Foster Murrell Brooks (May 11, 1912 – December 20, 2001) was an American actor and comedian best known for his portrayal of a lovable drunk in nightclub performances and television programs.
Brooks gained fame for his reporting of the Ohio River flood of 1937, where he was featured on emergency broadcasts by WHAS and also WSM (AM) from Nashville, Tennessee.
He later worked in local broadcasting as a radio and TV personality at WHAM (AM) in Rochester, New York and at WGR & WKBW in Buffalo, where he hosted "The Musical Clock" and "Million Dollar Ballroom".
His signature routine was the basis of a hit comedy album titled Foster Brooks, The Lovable Lush, released in the early 1970s.
As his "Lovable Lush" character, Brooks usually portrayed a conventioneer who had had a few too many drinks—not falling-down drunk, but inebriated enough to mix up his words and burp to comedic delight.
He also played the character Harry Sachs in a 1969 episode of Adam-12 in which he performed as a highly intoxicated man standing in the middle of a street, waving his suit jacket at oncoming traffic, as if he were a bullfighter.
In a later Adam-12 episode, he plays a stoned man, stopped for erratic driving, who tries to hide the burning marijuana "joint" in his suit's front pocket.
On the comedy series Green Acres in the 1969 episode "Economy Flight to Washington", Brooks' boozy, bobble-headed character meets and befriends the pig Arnold Ziffel in a hotel bar.
In the scene, ostensibly through the haze of alcohol, Brooks mistakes the anthropomorphic pig for a U.S. Air Force lieutenant, since the animal is sitting on a bar stool and is wearing a white leather aviator's cap, goggles, and a red scarf.

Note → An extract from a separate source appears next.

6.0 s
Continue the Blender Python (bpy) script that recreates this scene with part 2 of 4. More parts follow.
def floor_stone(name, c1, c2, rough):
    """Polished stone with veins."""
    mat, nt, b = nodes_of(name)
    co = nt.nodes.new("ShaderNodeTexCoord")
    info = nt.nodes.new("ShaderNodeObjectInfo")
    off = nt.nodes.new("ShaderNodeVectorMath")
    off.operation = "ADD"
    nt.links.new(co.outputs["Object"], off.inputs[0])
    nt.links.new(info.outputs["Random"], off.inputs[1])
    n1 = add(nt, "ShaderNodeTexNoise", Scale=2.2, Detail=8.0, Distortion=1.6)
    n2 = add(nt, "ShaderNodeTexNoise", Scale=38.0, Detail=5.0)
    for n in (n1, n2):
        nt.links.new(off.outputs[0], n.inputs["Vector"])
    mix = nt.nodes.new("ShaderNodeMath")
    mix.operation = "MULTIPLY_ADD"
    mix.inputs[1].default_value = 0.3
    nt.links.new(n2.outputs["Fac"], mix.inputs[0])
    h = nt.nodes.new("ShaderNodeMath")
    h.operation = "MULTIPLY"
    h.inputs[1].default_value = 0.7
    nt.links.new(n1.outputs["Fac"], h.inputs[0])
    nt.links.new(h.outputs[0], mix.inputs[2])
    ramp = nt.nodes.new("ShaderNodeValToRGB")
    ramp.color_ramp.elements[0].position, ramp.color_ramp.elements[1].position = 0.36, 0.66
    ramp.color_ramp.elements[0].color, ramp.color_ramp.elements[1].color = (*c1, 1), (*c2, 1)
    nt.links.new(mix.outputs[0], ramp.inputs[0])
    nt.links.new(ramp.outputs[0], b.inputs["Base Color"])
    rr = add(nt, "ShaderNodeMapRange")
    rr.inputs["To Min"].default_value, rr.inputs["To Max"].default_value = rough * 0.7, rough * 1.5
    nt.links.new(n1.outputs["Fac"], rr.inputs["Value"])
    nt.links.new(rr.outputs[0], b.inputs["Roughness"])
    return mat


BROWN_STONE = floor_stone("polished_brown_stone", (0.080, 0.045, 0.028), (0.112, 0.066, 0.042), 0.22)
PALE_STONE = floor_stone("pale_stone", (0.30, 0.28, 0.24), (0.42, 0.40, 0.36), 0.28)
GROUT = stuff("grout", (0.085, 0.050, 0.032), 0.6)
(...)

Brooks acted again on Green Acres in 1969, this time giving a "sober" performance as Charlie Williams, a chemist, in the episode "The Milk Maker."
In 1983, Brooks appeared in the film Cannonball Run II with comedians Louis Nye and Sid Caesar as fishermen in a rowboat.
On the March 1, 2010, episode of The Daily Show, Jon Stewart referred to Senator Sheldon Whitehouse's mispronunciation of a constituent's name by saying, "It's not supposed to end on a Foster Brooks hiccup."